Der ukrainische Präsident ist in den letzten Tagen durch intensive diplomatische Entwicklungen unter Druck geraten. Dieser Prozess begann mit dem Gipfeltreffen zwischen Donald Trump und Wladimir Putin in Alaska und setzte sich fort mit Trumps Gesprächen im Weißen Haus – sowohl mit Zelenskyj als auch mit der sogenannten „Koalition der Willigen“ Europas. Nun bereiten diese Entwicklungen in ganz Europa neue Treffen vor.

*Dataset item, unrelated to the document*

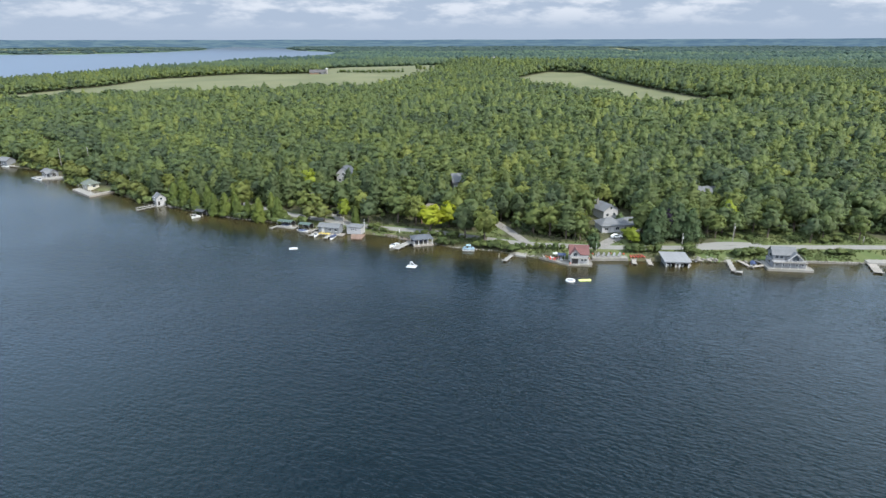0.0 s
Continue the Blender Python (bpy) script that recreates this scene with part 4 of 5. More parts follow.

Natürlich lassen sich hier viele wichtige Anmerkungen machen. Der Ball liegt nicht nur im Feld Zelenskyjs, sondern auch im Feld Putins. Doch angesichts der seit Beginn des Krieges weitgehend unveränderten russischen Haltung wäre es unrealistisch, von Russland eine wesentliche Kursänderung zu erwarten. Solange Moskau diesen Konflikt auf seine eigenen Sicherheitsinteressen stützt, haben die wirtschaftlichen Sanktionen bislang keine Wirkung gezeigt – und werden dies wohl auch künftig nicht tun. Während Russland im Donbas langsam, aber stetig vorankommt, die Ukraine unter einem Mangel an ausgebildeten Soldaten leidet und die Europäer gezwungen sind, die Finanzierung neuer Waffenlieferungen zu übernehmen, liegt das militärische Momentum nicht auf Seiten der Ukraine. Damit steht Zelenskyj vor der uralten Frage, die am Ende eines jeden Krieges auftaucht: „Land für Frieden“ („Land for peace“).
Die offizielle Haltung der Ukraine besteht seit Langem darin, dass man zu den Grenzen von 1991 – also den nach dem Zerfall der Sowjetunion gezogenen Grenzen – zurückkehren müsse und dass die ukrainische Verfassung eine Veränderung dieser Grenzen verbiete. Dies deckt sich mit der europäischen Auffassung, dass „eine erzwungene Grenzverschiebung inakzeptabel ist und ein solches Vorgehen ein globales Ringen entfesseln würde“. Doch nichts ist so eindeutig, wie es von außen erscheint.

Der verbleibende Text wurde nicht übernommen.